TALLAHASSEE, Fla. -

As primary voters began heading to the polls Friday for early voting, there were about 450,000 more Democrats than Republicans eligible to cast ballots in Florida, according to state Division of Elections figures.

Both of the major parties recorded a decline in their overall numbers during the past two years, and the Democrats' advantage over Republicans continued to shrink. The advantage had already decreased from 612,000 voters in 2010 to 535,000 in 2012.

Meanwhile the overall number of voters stands at 11.8 million, down 126,939 since the 2012 presidential contest, when voter interest is typically higher.

But while the numbers of Democrats and Republicans has decreased, the number of no-label voters has grown by 142,835 since the 2012 general election, the last time statewide voter numbers were released.

Department of State spokeswoman Brittany Lesser placed the main cause of the lowered registration totals on the "routine maintenance" of voter rolls by county supervisors of elections, which includes removing inactive voters.

Kevin Wagner, an associate professor of political science at Florida Atlantic University, cautioned against reading too much into the numbers.

"(President) Obama's rise in 2008 boosted Democratic numbers, his lower popularity has hurt Democrats in more-recent years," Wagner said in an email. "It is important not to judge the effectiveness and importance of a party just by one year's registration numbers as they do move around."
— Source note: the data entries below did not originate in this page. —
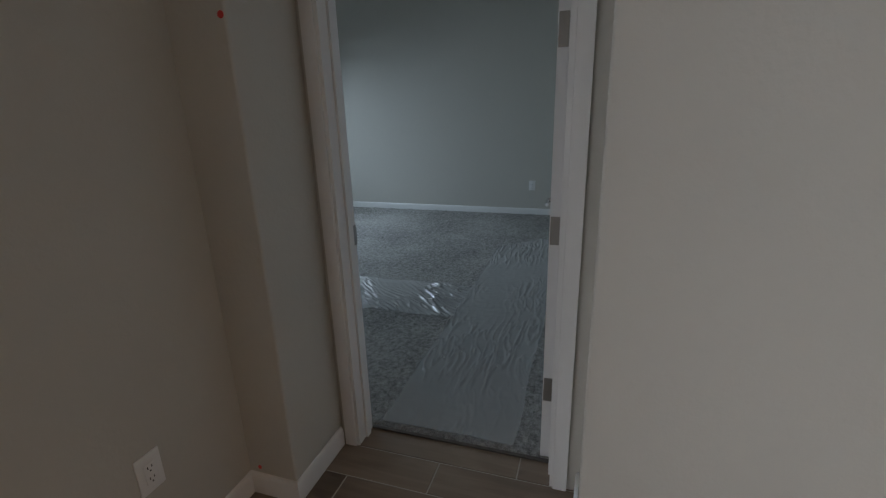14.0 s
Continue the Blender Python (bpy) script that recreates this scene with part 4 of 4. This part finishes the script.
def film(name, x0, x1, y0, y1, seed, lift, along):
    """A strip of thin plastic carpet film, wrinkled across its run."""
    slant = 0.07 if along == "x" else 0.75
    nu, nv = (300, 110) if along == "x" else (100, 340)
    vs, fs = [], []
    for i in range(nu + 1):
        for j in range(nv + 1):
            x, y = x0 + (x1 - x0) * i / nu, y0 + (y1 - y0) * j / nv
            u, v = (x, y) if along == "x" else (y, x)
            bend = 0.05 * noise.noise(Vector((x * 2.6, y * 2.6, seed + 9)))
            s = Vector((u * 4.5 + v * 2, (v + 1.5 * bend - slant * u) * (27 if along == "x" else 21), seed))
            w = noise.noise(s) + 0.35 * noise.noise(s * 2.1)
            crease = max(0.0, 1 - abs(w) * 3.0) ** 2
            patch = max(0.06, min(1.0, 0.68 + 1.7 * noise.noise(Vector((x * 1.7, y * 2.2, seed + 4)))))
            z = lift + (0.013 if along == "x" else 0.017) * crease * patch + 0.007 * noise.noise(Vector((x * 4, y * 4, seed + 2))) + 0.002 * noise.noise(Vector((x * 30, y * 30, seed)))
            ex = 0.012 * noise.noise(Vector((u * 3, 0, seed + 7)))
            skew = -0.9 * (y - y0) * (1 - i / nu) if along == "x" else 0.0
            vs.append((x + skew, y + ex, z) if along == "x" else (x + ex, y, z))
    for i in range(nu):
        for j in range(nv):
            a = i * (nv + 1) + j
            fs.append((a, a + nv + 1, a + nv + 2, a + 1))
    m = bpy.data.meshes.new(name)
    m.from_pydata(vs, [], fs)
    m.materials.append(M_FILM)
    m.shade_smooth()
    ob = new(name, m)
    ob.visible_shadow = False
    return tagged(ob, "strip of wrinkled clear plastic film protecting the carpet", "plastic film", "carpet film strips")


film("carpet_film", -6.4, -3.675, -0.025, 0.575, 1.0, 0.027, "x")
film("carpet_film", -5.33, -4.76, -2.9, -0.02, 5.0, 0.028, "y")
# worn metal edge between carpet and planks
whole("carpet_edge", box(B(), -3.656, -3.640, -0.058, 0.737, 0.0, 0.010, 0.003), surface("carpet_tuck", (0.10, 0.09, 0.08), 0.9, vary=0.3, scale=40), "dark tucked carpet edge at the doorway", "trim", "structure")

# ---- floor planks, laid along the hall ----
PITCH, LONG, GAP = 0.1632, 0.994, 0.0051
X_START = -2.545
KNOWN = {-4: 0.863, -3: 0.443, -2: 0.666, -1: 0.10, 0: 0.670, 1: 0.415, 2: 0.047, 3: 0.556, 4: 0.268, 5: 0.722, 6: 0.404, 7: 0.125, 8: 0.622, 9: 0.826, 10: 0.252,
         11: 0.008, 12: 0.414, 13: 0.800, 14: 0.143, 15: 0.954, 16: 0.553, 17: 0.888, 18: 0.210, 19: 0.806, 20: 0.330, 21: 0.927, 22: 0.243, 24: 0.146, 26: 0.222}


def plank_mesh(w, l):
    hx, hy, c = (w - GAP) / 2, (l - GAP) / 2, 0.0012
    bm = B()
    r = [[bm.verts.new((sx * (hx - i), sy * (hy - i), z)) for sx, sy in ((-1, -1), (1, -1), (1, 1), (-1, 1))] for i, z in ((0, -0.009), (0, -c), (c, 0))]
    for u, v in zip(r, r[1:]):
        for k in range(4):
            bm.faces.new((u[k], u[(k + 1) % 4], v[(k + 1) % 4], v[k]))
    bm.faces.new(r[-1])
    return finish("plank", bm, M_PLANK)


LENGTHS = {}
rng = random.Random(21)
stuff = B()
made = 0
row_phase = {}
for r in range(-8, 53):
    row_phase[r] = KNOWN.get(r, None)
prev = 0.3
for r in sorted(row_phase):
    if row_phase[r] is None:
        row_phase[r] = prev - 0.33 + rng.uniform(-0.07, 0.07)
    prev = row_phase[r]


def stretches(x):
    """Where a row of planks at x has floor to lie on."""
    if x < -3.26:
        return [(-0.14, 0.85)]
    if x < -1.60:
        return [(-0.36, 5.60)] + ([(7.34, 8.42)] if x > -2.80 else [])
    return [(-0.36, 12.80)] if x < 0.30 else [(-0.36, 5.62)]


for r in range(-7, 51):
    x = X_START + (r + 0.5) * PITCH
    ph = row_phase[r] % LONG
    for k in range(-2, 14):
        for s0, s1 in stretches(x):
            y0, y1 = max(s0, ph + k * LONG), min(s1, ph + (k + 1) * LONG)
            if y1 - y0 < 0.03:
                continue
            yc, long = (y0 + y1) / 2, round(y1 - y0, 4)
            if made < 300 and x < 2.95 and (yc < 6.1 or (-1.62 < x < 0.34 and yc < 9.2)):
                if long not in LENGTHS:
                    LENGTHS[long] = plank_mesh(PITCH, long)
                ob = new("plank", LENGTHS[long])
                ob.parent = floor
                ob.location = Vector((x, yc, rng.uniform(-0.0006, 0.0003))) - ORIGIN[floor.name]
                made += 1
            else:
                hx, hy = (PITCH - GAP) / 2, (long - GAP) / 2
                low = [stuff.verts.new((x + sx * hx, yc + sy * hy, -0.006)) for sx, sy in ((-1, -1), (1, -1), (1, 1), (-1, 1))]
                top = [stuff.verts.new((x + sx * (hx - 0.0012), yc + sy * (hy - 0.0012), 0.0)) for sx, sy in ((-1, -1), (1, -1), (1, 1), (-1, 1))]
                for q in range(4):
                    stuff.faces.new((low[q], low[(q + 1) % 4], top[(q + 1) % 4], top[q]))
                stuff.faces.new(top)
far = part("far_planks", stuff, M_PLANK_FAR, floor, smooth=None)
tagged(far, kind="stuff")
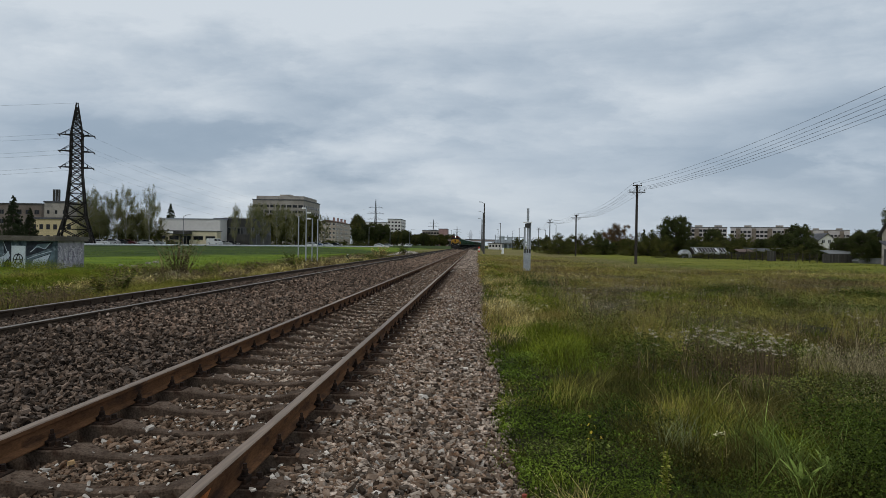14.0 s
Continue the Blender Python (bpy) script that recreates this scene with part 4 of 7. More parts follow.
def dock(x, y):
    """Long pale green leaves bending out from one root."""
    t = thing("dock_plant", "pale green dock plant with long pointed leaves", "weed", (x, y, float(land(x, y))))
    g = random.Random(6)
    for k in range(9):
        a, L = g.uniform(0, 6.283), g.uniform(0.2, 0.34)
        mb, prev = MB(), None
        for i in range(6):
            f = i / 5
            c = Vector((math.cos(a) * L * 0.55 * f * (0.4 + 0.6 * f), math.sin(a) * L * 0.55 * f * (0.4 + 0.6 * f), L * (1.15 * f - 0.4 * f * f)))
            wv = Vector((-math.sin(a), math.cos(a), 0)) * 0.016 * math.sin(math.pi * min(0.98, f * 0.9 + 0.08))
            if prev:
                mb.quad(prev[0], prev[1], c + wv, c - wv)
            prev = (c - wv, c + wv)
        part("leaf", mb, M["grass_blue"], t)


def single_weeds():
    weed_plant("horseweed", "pale green horseweed spike with a fluffy head", 1.22, 4.3, 0.5, 0.09, 9, 0.03, M["grass_olive"], M["grass_green"], 2)
    dock(2.35, 4.9)
    dock(2.62, 5.05)
    weed_plant("tall_weed", "tall bushy weed with dull brown-green leaves on the bank", -15.67, 34.72, 2.35, 3.3, 30, 0.16, M["weed_mid"], M["stem_brown"], 3, 22)
    weed_plant("tall_weed", "brown stalky weed gone to seed on the bank", -15.1, 34.2, 2.1, 2.2, 26, 0.11, M["stem_brown"], M["stem_brown"], 31, 16)
    weed_plant("tall_weed", "thin reddish-brown stalks on the bank", -17.2, 36.5, 1.5, 1.6, 18, 0.1, M["stem_brown"], M["stem_brown"], 32, 12)
    weed_plant("tall_weed", "brown seeding weed on the bank", -13.2, 24.5, 0.85, 1.6, 22, 0.07, M["stem_brown"], M["stem_brown"], 4, 16)
    weed_plant("tall_weed", "green bushy weed beside the grey posts", -14.9, 54, 1.5, 2.0, 18, 0.16, M["weed_dark"], M["stem_brown"], 5)
    weed_plant("tall_weed", "tall dry weed on the bank", -12.4, 46, 1.1, 1.6, 16, 0.14, M["grass_olive"], M["stem_brown"], 6)
    weed_plant("tall_weed", "pale dry bush on the bank", -13.0, 92, 1.8, 3.0, 18, 0.25, M["grass_straw"], M["stem_brown"], 7)
    weed_plant("tall_weed", "dull green bush on the bank", -12.0, 112, 1.6, 3.0, 18, 0.28, M["weed_dark"], M["stem_brown"], 8)
    q = random.Random(12)
    for k in range(12):
        weed_plant("tall_weed", "stalky brown and green weed on the bank", q.uniform(-16, -10.8), 17 * (100 / 17) ** q.random(), q.uniform(0.6, 1.2), q.uniform(0.7, 1.5), 12, q.uniform(0.08, 0.14), M[q.choice(("grass_olive", "stem_brown", "weed_dark"))], M["stem_brown"], 20 + k)
    g = np.random.default_rng(3)
    for x, y, sx, sy, n in ((-14.41, 27.43, 0.45, 0.35, 110), (-11.8, 36, 0.6, 2.0, 80), (-12.2, 60, 0.8, 6, 90), (-13.2, 43, 0.6, 2.0, 70), (-15.0, 25, 0.35, 0.3, 40), (-12.6, 29.5, 0.3, 0.4, 40), (-14.2, 39, 0.4, 0.6, 45), (-12.4, 49, 0.5, 1.0, 50), (-14.8, 55, 0.5, 1.0, 50)):
        tufts("olive_grass", "yellow-green grass heap on the bank", g.normal(x - 1.2, sx * 1.6, n // 2), g.normal(y - 2.0, sy * 1.6, n // 2), 16, 0.16, g.uniform(0.25, 0.5, n // 2), 0.014 + 0.0006 * y + np.zeros(n // 2), 0.9, M["grass_olive"])
        tufts("dry_grass", "heap of bright straw-coloured grass on the bank", g.normal(x, sx, n), g.normal(y, sy, n), 16, 0.14, g.uniform(0.3, 0.6, n), 0.02 + 0.0006 * y + np.zeros(n), 0.8, M["grass_straw"])


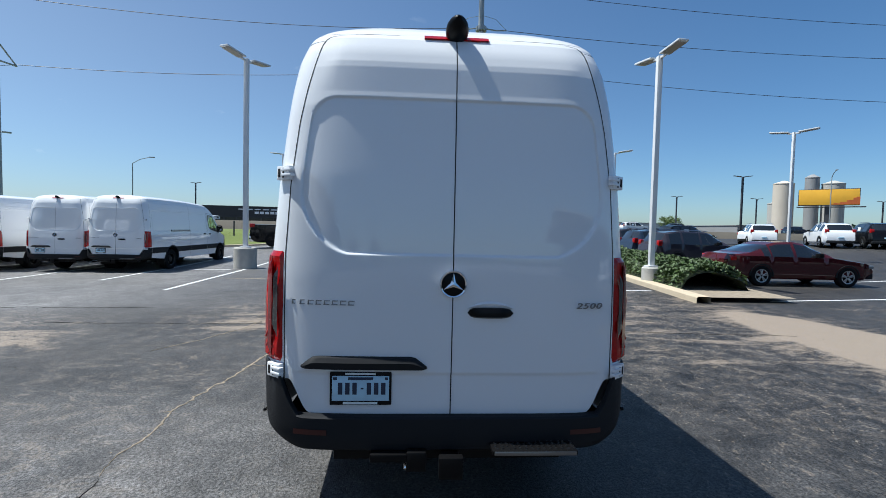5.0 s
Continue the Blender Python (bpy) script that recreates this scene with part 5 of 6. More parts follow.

On the last day on which voters could register to be eligible to vote in the Aug. 26 primaries, there were 4,599,326 Democrats --- about 39 percent of the electorate --- and 4,144,186 Republicans, or about 35 percent, the state figures show.

A little more than 2.71 million voters registered with no party affiliation, up from 2.57 million for the 2012 general election.

The growing trend of voters shying away from the major parties has the Republican Party of Florida focused "beyond the letters on their voter registration card," party spokeswoman Susan Hepworth said in an email.

"We have moved well beyond 'R' vs. 'D' in terms of how we look at voters," Hepworth said. "Instead, we look at voters on an individual level to determine how best to persuade and turn them out."

Among the minor parties, the largest are two with confusingly similar names --- the Independent Party of Florida and the Independence Party of Florida.

The Independent Party has grown from 248,671 to 265,012 voters in the past two years. In the same time, the Independence Party has gone down from 55,074 to 49,511.

Meanwhile, the head count for the Libertarian Party stands at 22,716, up from 17,522 in 2010 and 19,892 in 2012.